** Goal of the exercise **
Restate the full listing word for word and leave the pictures out.

** Dataset excerpt **

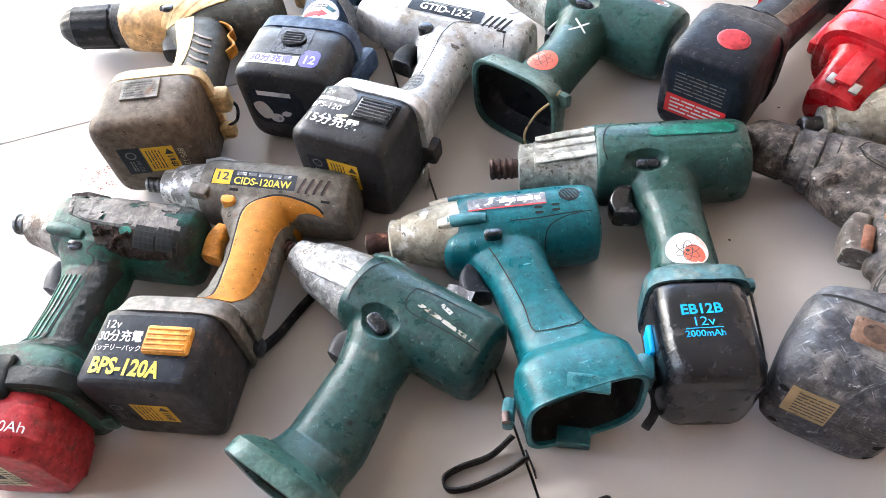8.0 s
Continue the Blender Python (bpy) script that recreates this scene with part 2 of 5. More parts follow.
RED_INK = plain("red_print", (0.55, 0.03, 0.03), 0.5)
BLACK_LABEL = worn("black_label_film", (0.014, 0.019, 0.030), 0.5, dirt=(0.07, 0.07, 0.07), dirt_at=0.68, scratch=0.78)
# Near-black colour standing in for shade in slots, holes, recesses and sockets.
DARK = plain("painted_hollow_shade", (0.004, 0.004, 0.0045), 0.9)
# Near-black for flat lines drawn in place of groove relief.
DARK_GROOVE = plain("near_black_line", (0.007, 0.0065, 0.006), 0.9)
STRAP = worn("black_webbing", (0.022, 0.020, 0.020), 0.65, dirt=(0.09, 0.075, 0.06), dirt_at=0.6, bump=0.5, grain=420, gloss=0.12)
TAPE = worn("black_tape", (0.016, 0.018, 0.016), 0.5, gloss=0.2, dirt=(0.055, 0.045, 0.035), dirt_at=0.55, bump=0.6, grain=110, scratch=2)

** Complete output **
8.0 s
Continue the Blender Python (bpy) script that recreates this scene with part 2 of 5. More parts follow.
RED_INK = plain("red_print", (0.55, 0.03, 0.03), 0.5)
BLACK_LABEL = worn("black_label_film", (0.014, 0.019, 0.030), 0.5, dirt=(0.07, 0.07, 0.07), dirt_at=0.68, scratch=0.78)
# Near-black colour standing in for shade in slots, holes, recesses and sockets.
DARK = plain("painted_hollow_shade", (0.004, 0.004, 0.0045), 0.9)
# Near-black for flat lines drawn in place of groove relief.
DARK_GROOVE = plain("near_black_line", (0.007, 0.0065, 0.006), 0.9)
STRAP = worn("black_webbing", (0.022, 0.020, 0.020), 0.65, dirt=(0.09, 0.075, 0.06), dirt_at=0.6, bump=0.5, grain=420, gloss=0.12)
TAPE = worn("black_tape", (0.016, 0.018, 0.016), 0.5, gloss=0.2, dirt=(0.055, 0.045, 0.035), dirt_at=0.55, bump=0.6, grain=110, scratch=2)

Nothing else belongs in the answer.